ATLANTA - Stephen Strasburg isn't the only one to have some health concerns coming out of tonight's game.
Jayson Werth dealt with hamstring cramps tonight, an issue that worsened as the game went on. He told manager Davey Johnson before an eighth inning at-bat that if he reached base, he'd need to have a pinch-runner take over. During the at-bat, Werth fouled a ball off his left ankle. He then struck out for the second out of the inning and was replaced in right field by Roger Bernadina in the bottom of the eighth.
The ankle was a little swollen after the game, Werth said. The hamstring, while it bugged the veteran outfielder, doesn't seem to be a major concern.
"I'll be fine, it's not like a strain or anything," he said. "Just a cramp. Those things happen. Sometimes they happen and you guys never hear about them. The ankle probably (makes) the situation worse."
Werth said he'll have to see how he feels tomorrow before knowing whether he'll need a day off.
Tyler Clippard surrendered the game-winning run in the seventh inning. It all started with - you guessed it - a leadoff walk, which the Nats allowed three of tonight. Gerald Laird took a five-pitch walk to lead off the frame, and he came in to score on Andrelton Simmons' sac fly to right.
Clippard now has seven walks in 9 1/3 innings this season.
"Obviously you don't want to walk the leadoff guy, you're never trying to do that," Clippard said. "But I've done it plenty of times in my career and gotten out of it. It's one of those things, I've got all the confidence in the world that runner is not moving off of first. I was just really up in the zone tonight and wasn't able to execute to stop them from scoring."
The Nats stranded runners in scoring position in the first, fourth and sixth innings. In the sixth, with the score tied 2-2, Werth and Adam LaRoche reached to lead off the frame, but Ian Desmond and Chad Tracy struck out and Kurt Suzuki lined out to right to end the threat.
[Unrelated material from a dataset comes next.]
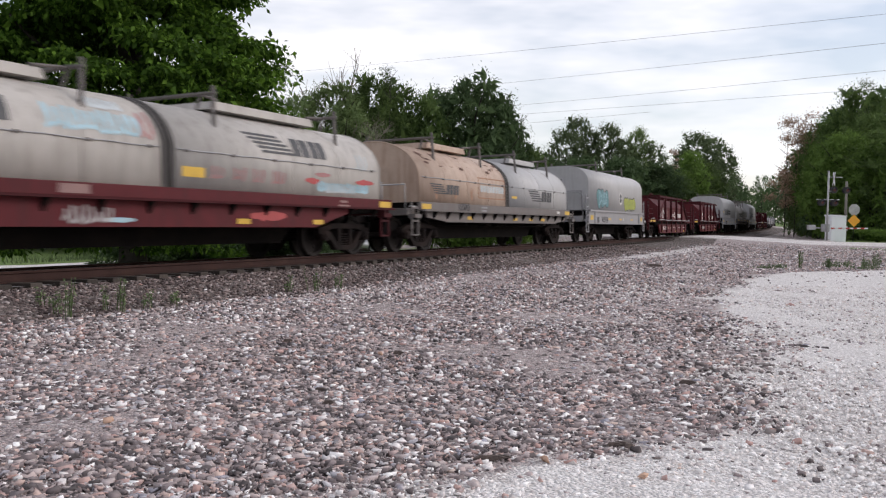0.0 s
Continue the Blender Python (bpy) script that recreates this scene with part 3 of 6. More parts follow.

LaRoche was one of the positives for the Nats today; the veteran first baseman snapped out of an 0-for-26 skid with a second inning single to left and also walked.
"Finally, first time in a while I thought I was in a position to hit," LaRoche said. "I was so tied up on some drivable pitches the past week. I was just borderline lost. So it felt good to kind of slow it down a little bit, to be able to pick the ball up and not try to hit it out of his hand. Slowed it down a little. That's a start."
As I wrote earlier, LaRoche put in work with his hunting buddy and former Braves star Chipper Jones before the game. The two broke down LaRoche's swing and Jones gave LaRoche a few tips that apparently backed up what hitting coach Rick Eckstein had already been preaching.
"We found a couple things," LaRoche said. "(Jones is) one who just remembers everything. He knows my swing as well as anybody. He was just thinking back of what he remembered what it used to look like, and then watching a bunch of film, some good swings from last year and some bad ones from this year, trying to compare. So it was good, kind of reinforcing the things that Eck and I have been talking about. Just to hear it from a different angle, it always helps."
The Nationals have dropped all four games against the Braves this season, and they've lost eight straight to Atlanta dating back to last year.
"I feel like we've been playing pretty good," Clippard said. "Obviously there's some room for improvement, that's for sure. But that's the nature of this game. It's not always going to go your way. You're not always going to make the unbelievable play. It's just the little things right now, and we can see it as a ballclub. And that's why we're still confident. Because we're very capable of doing those little things, and we will. And it's going to happen pretty soon."
Said Werth: "They've played good enough to win the games. We've played bad enough to lose. It'll turn around. I still believe in our club and think we got the best team. Time will tell."